Logicbased Explanations for Neural Networks

Abstract Neural networks have been the key to solve a variety of different problems. However, neural network models are still regarded as black boxes, since they do not provide any human-interpretable evidence as to why they output a certain result. In this talk, we will explore a procedure to induce human-understandable logic-based theories that attempt to represent the classification process of a given neural network model, based on the idea of establishing mappings from the values of the activations produced by the neurons of that model to human-defined concepts to be used in the induced logic-based theory. Through a series of experiments, we discuss how to map the internal state of a neural network to the human-defined concepts, examine whether the results obtained by the established mappings match our understanding of the mapped concepts, and analyse the fidelity of the resulting theory and how it can be used to generate symbolic justifications for the output of neural network models.

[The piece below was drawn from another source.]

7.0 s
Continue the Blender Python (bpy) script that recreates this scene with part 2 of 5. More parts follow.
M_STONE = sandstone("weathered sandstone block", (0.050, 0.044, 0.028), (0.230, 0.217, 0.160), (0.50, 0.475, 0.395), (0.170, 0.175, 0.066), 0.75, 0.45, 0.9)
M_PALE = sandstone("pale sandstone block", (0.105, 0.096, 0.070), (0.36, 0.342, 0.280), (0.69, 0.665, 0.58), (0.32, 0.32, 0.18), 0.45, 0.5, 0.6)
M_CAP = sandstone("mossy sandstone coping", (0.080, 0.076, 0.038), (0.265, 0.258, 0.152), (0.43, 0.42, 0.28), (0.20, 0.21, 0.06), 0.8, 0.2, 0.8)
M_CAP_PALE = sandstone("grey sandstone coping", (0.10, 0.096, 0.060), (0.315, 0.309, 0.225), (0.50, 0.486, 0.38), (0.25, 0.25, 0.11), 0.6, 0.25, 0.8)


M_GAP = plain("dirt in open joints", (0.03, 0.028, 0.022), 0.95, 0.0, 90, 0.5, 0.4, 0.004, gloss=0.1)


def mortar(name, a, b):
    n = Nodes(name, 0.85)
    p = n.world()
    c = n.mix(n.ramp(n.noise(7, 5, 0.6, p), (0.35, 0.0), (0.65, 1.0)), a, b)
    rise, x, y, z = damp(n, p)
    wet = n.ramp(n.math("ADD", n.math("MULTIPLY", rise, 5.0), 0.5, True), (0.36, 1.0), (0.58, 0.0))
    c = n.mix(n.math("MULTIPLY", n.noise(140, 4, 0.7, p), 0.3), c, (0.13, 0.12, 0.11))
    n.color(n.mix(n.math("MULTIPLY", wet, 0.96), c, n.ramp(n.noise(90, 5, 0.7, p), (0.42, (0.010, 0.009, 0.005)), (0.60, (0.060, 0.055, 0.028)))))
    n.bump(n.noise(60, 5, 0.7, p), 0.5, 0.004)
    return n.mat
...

This work was carried out in collaboration with Manuel de Sousa Ribeiro, João Ferreira, and Ricardo Gonçalves. Bio: João Leite is Associate Professor and Head of the Computer Science Department of FCT NOVA, Portugal, and Senior Invited Fellow of the School of Computer Science and Engineering, University of New South Wales, Sydney, Australia. He is a founding member of the Nova Laboratory for Informatics and Computer Science (NOVA LINCS) since 2015 and, before that, he was a member of the Centre for Artificial Intelligence since 1997, of which he was Executive Director between 2012 and 2015. His main research area is Artificial Intelligence with a focus on Knowledge Representation and Reasoning, Multi-Agent Systems, Semantic Web, and Neural-Symbolic Systems. He has authored one book, co-edited 25 books and journal special issues, co-authored more than 120 papers, presented several keynote talks, courses and tutorials in international Conferences and Summer Schools. He was Conference Chair of JELIA-2004, Program Committee Co-Chair of JELIA-2014, and Co-Chair of several editions of the CLIMA, LADS and DALT workshops. He regularly serves in the Program Committees of major international conferences (IJCAI, AAAI, KR, AAMAS,…). He was co-recipient of the 2017 Collaborative Research Award Santander Totta.